Banks lend from other banks at the Federal Funds Rate.

The fuel for Open Market Operations to increase interest rates starts with overnight lending.

If the Federal Funds Rate increases, banks must increase rates charged to consumers to remain profitable.

This creates a rippling effect through the economy and can take months before this rate increase has a meaningful impact on consumer behavior and prices.

When bank reserves dry up from an overheating economy, banks can borrow from the Federal Reserve at the Discount Rate as a last resort option.

As the Federal Reserve signals to raise rates, this starts a chain of events in the background.

This raises the question:

What does rising rates mean for you?

  • Economic Slowdown

    • Prices begin to stabilize, and inflation begins to fall and normalize.

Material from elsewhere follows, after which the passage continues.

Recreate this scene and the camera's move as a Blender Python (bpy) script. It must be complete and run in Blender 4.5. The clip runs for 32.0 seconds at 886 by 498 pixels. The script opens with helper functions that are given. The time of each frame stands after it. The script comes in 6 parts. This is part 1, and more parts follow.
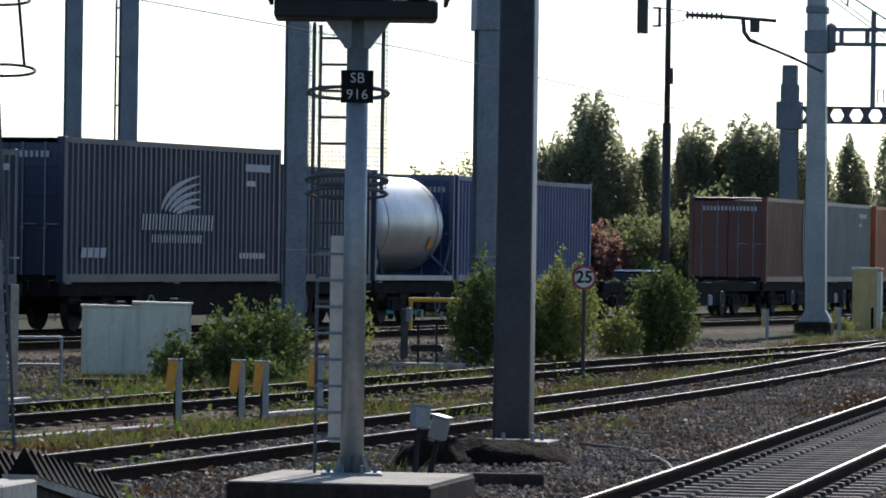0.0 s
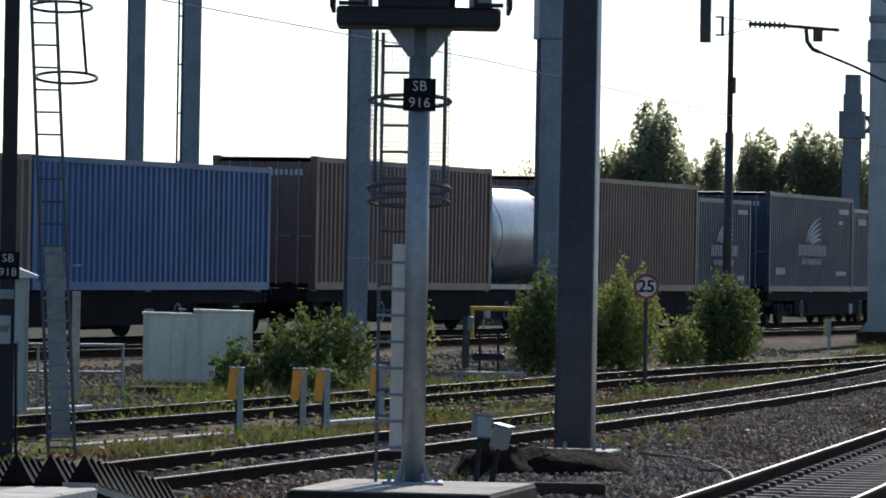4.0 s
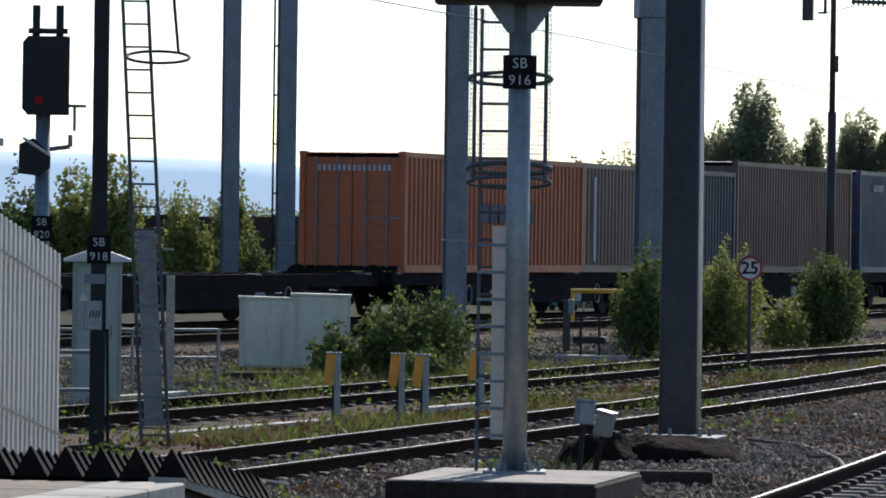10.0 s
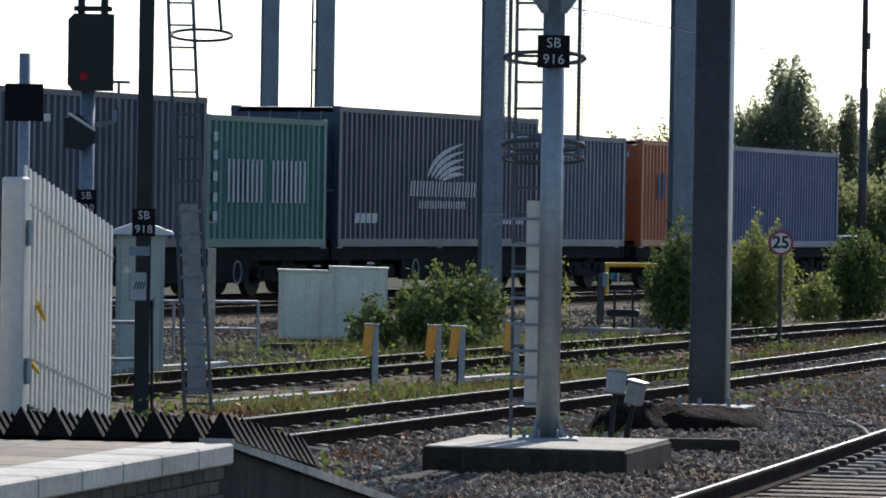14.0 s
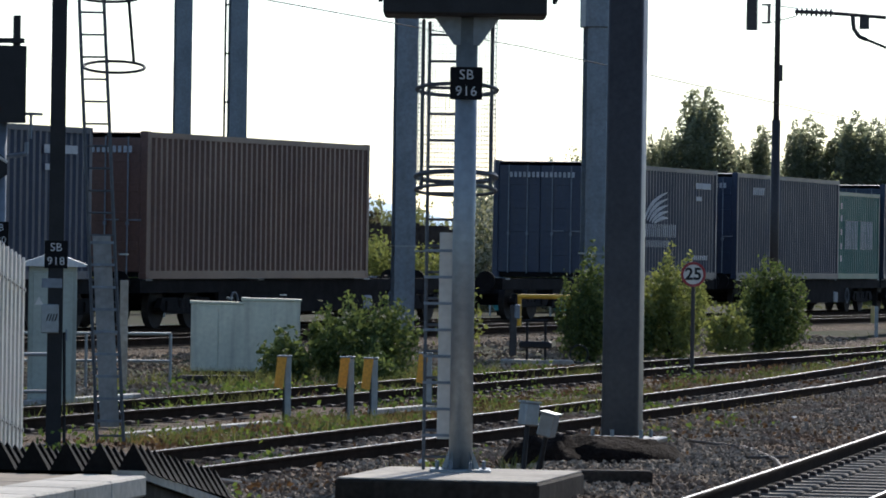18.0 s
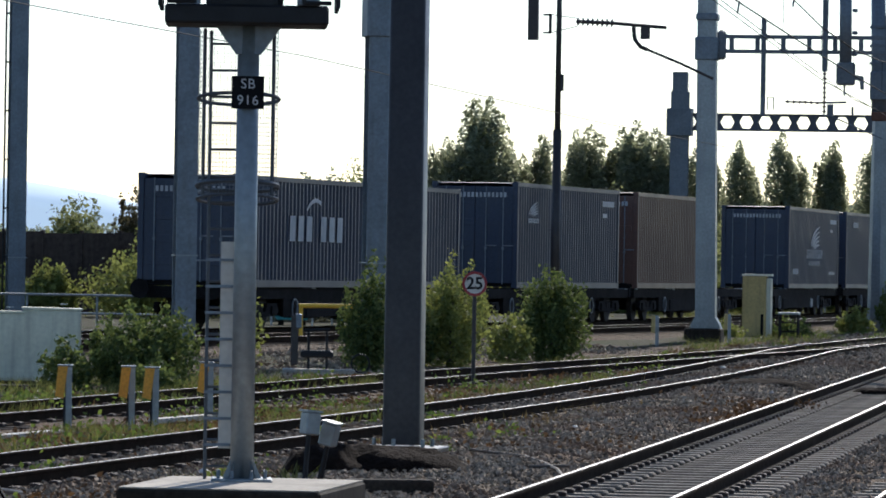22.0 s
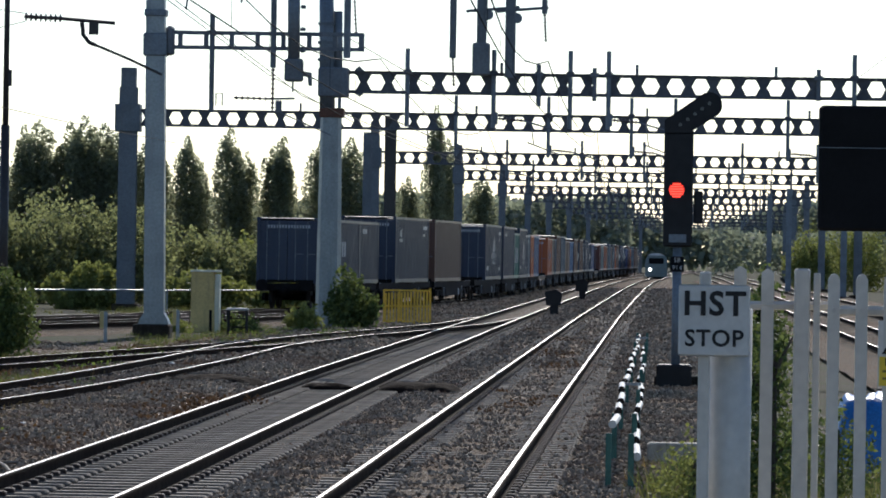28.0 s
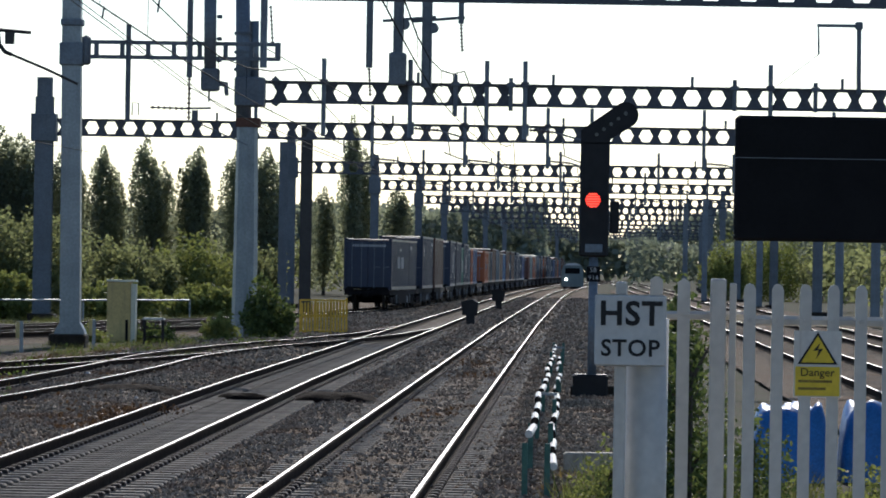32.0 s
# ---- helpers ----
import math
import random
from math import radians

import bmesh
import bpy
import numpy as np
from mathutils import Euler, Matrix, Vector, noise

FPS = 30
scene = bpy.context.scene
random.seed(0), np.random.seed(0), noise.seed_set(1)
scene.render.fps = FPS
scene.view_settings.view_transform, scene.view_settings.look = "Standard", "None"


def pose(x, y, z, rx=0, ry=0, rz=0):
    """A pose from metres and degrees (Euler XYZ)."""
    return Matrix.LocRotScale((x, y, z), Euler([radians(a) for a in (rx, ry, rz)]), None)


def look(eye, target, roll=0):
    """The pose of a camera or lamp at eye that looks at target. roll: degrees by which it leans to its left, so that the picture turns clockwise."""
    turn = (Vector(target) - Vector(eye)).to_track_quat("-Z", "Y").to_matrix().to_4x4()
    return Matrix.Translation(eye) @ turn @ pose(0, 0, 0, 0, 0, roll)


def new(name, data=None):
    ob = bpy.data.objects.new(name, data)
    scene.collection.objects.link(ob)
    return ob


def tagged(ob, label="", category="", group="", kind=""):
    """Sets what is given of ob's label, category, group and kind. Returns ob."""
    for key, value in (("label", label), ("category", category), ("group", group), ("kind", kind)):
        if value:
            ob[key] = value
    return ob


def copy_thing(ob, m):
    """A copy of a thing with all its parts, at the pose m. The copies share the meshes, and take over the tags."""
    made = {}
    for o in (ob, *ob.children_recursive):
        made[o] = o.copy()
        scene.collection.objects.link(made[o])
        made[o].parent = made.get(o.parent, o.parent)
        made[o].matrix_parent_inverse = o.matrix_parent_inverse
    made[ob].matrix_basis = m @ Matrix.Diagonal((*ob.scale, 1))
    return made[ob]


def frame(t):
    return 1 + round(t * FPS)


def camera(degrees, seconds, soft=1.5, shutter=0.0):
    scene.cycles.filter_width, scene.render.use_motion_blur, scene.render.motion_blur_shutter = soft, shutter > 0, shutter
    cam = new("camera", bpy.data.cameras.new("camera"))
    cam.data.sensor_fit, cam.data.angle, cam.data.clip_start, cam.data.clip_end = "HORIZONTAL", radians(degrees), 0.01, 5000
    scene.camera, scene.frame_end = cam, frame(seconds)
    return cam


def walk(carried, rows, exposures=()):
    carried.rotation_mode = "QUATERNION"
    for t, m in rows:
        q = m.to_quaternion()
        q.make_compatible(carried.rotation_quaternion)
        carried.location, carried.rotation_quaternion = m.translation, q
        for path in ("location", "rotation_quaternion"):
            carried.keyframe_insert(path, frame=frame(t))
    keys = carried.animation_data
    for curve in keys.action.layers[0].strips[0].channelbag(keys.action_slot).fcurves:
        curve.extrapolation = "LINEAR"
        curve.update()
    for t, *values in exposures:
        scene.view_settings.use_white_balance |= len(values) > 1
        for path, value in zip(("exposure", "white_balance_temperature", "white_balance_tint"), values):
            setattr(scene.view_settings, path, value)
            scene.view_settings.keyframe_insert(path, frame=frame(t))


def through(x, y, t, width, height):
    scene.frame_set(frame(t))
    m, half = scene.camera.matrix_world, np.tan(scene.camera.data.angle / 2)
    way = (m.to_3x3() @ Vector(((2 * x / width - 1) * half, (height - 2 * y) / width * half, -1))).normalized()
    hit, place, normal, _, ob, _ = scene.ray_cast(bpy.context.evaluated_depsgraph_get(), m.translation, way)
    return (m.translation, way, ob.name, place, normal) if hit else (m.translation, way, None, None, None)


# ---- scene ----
cam = camera(9.742, 32.0, 1.8)
# seconds, place, tilt, lean and turn of the camera
PATH = [
    (0, 0, 0, 2.17, 89.9456, -0.8426, 9.6566), (0.5, 0, 0, 2.17, 89.9126, -0.8964, 9.8469),
    (1, 0, 0, 2.17, 89.8698, -0.9398, 10.0454), (1.5, 0, 0, 2.17, 89.8417, -0.9509, 10.2147),
    (2, 0, 0, 2.17, 89.8626, -1.0081, 10.3148), (2.5, 0, 0, 2.17, 89.9174, -0.9981, 10.3308),
    (3, 0, 0, 2.17, 89.9684, -1.0066, 10.323), (3.5, 0, 0, 2.17, 90.0039, -1.022, 10.3163),
    (5.5, -0.196, 1.049, 2.17, 90.0694, -0.9082, 10.5741), (6, -0.259, 1.374, 2.17, 90.0365, -0.9006, 10.6868),
    (6.5, -0.308, 1.616, 2.17, 89.9806, -0.8402, 10.7884), (7, -0.28, 1.456, 2.17, 89.9066, -0.777, 10.8948),
    (7.5, -0.311, 1.601, 2.17, 89.85, -0.7383, 10.9909), (8, -0.335, 1.71, 2.17, 89.8401, -0.7206, 11.0875),
    (8.5, -0.382, 1.932, 2.17, 89.8515, -0.7235, 11.1738), (9, -0.407, 2.042, 2.17, 89.8662, -0.7246, 11.2667),
    (9.5, -0.423, 2.108, 2.17, 89.8697, -0.758, 11.3467), (10, -0.287, 1.419, 2.17, 89.8167, -0.7732, 11.4236),
    (10.5, -0.138, 0.674, 2.17, 89.7009, -0.8828, 11.5849), (11, 0, 0, 2.17, 89.575, -0.9096, 11.7689),
    (11.5, 0, 0, 2.17, 89.4903, -0.9009, 11.9749), (12, 0, 0, 2.17, 89.4257, -0.9261, 12.1108),
    (12.5, 0, 0, 2.17, 89.4149, -0.9177, 12.1509), (13, 0, 0, 2.17, 89.4492, -0.9303, 12.0959),
    (13.5, 0, 0, 2.17, 89.4895, -0.9367, 11.9689), (14, 0, 0, 2.17, 89.5264, -0.9071, 11.8198),
    (14.5, 0, 0, 2.17, 89.5484, -0.8968, 11.6793), (16.5, 0, 0, 2.17, 89.594, -0.8886, 11.3239),
    (17, 0, 0, 2.17, 89.6626, -0.8856, 11.1933), (17.5, 0, 0, 2.17, 89.7651, -0.9177, 11.0429),
    (18, 0, 0, 2.17, 89.8919, -0.8848, 10.857), (18.5, 0, 0, 2.17, 90.0032, -0.8594, 10.6586),
    (19, 0, 0, 2.17, 90.0641, -0.8719, 10.419), (19.5, 0, 0, 2.17, 90.0663, -0.8777, 10.1712),
    (20, 0, 0, 2.17, 90.0602, -0.8792, 9.8801), (20.5, 0, 0, 2.17, 90.0553, -0.8585, 9.5821),
    (21, 0, 0, 2.17, 90.0491, -0.8895, 9.2328), (21.5, 0, 0, 2.17, 90.0424, -0.9227, 8.8758),
    (22, 0, 0, 2.17, 90.0324, -0.9284, 8.4489), (22.5, 0, 0, 2.17, 90.0016, -0.9068, 7.9409),
    (23, 0, 0, 2.17, 89.9566, -0.9307, 7.2781), (23.5, 0, 0, 2.17, 89.9265, -0.9376, 6.6388),
    (24, 0, 0, 2.17, 89.909, -0.9257, 5.9541), (24.5, 0, 0, 2.17, 90.003, -0.9504, 5.3465),
    (25, 0, 0, 2.17, 90.191, -0.9656, 4.7426), (25.5, 0, 0, 2.17, 90.2995, -0.9208, 4.24),
    (26, 0, 0, 2.17, 90.2179, -0.9008, 3.7479), (26.5, 0, 0, 2.17, 90.0633, -0.8823, 3.3418),
    (28.5, 0, 0, 2.17, 90.1045, -0.9016, 2.1163), (29, 0, 0, 2.17, 90.1559, -0.8759, 1.8932),
    (29.5, 0, 0, 2.17, 90.1729, -0.9079, 1.7294), (30, 0, 0, 2.17, 90.182, -0.9244, 1.5961),
    (30.5, 0, 0, 2.17, 90.186, -0.9113, 1.5105), (31, 0, 0, 2.17, 90.1954, -0.9297, 1.4629),
    (31.5, 0, 0, 2.17, 90.2049, -0.9319, 1.4532), (32, 0, 0, 2.17, 90.2067, -0.9299, 1.4542),
]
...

  • Higher borrowing costs 

    • Car loans, credit cards, student loans, 401k loans, corporate debt all get more expensive as rates increase.

  • Reduced stock prices 

    • Stocks = the present value of a company's expected future cash flows. As interest rates rise, that discount factor increases, reducing stock valuations (rising rates → borrowing is more expensive → growth becomes more expensive (& consumers spend less) → company profitability falls → stock prices decrease) 

  • Higher bond yields

    • In the short term, existing bonds are discounted in price (bond prices fall, otherwise, no one would buy them). 

    • In the long term, bond holders receive higher rates of return because yields are higher (Bond paying 5% > bond paying 3%).

  • Saving account rates increase

    • Incentivizing consumers to save over borrow

  • House prices will stabilize

    • From less demand due to higher interest rates 

Rising rates means additional volatility as buyers and sellers transact in the market. But we have survived this before. This isn’t abnormal - this is how the economic machine works. This is a part of the cycle. 

Investing is a long-term game.

Stay disciplined & stay committed to your plan.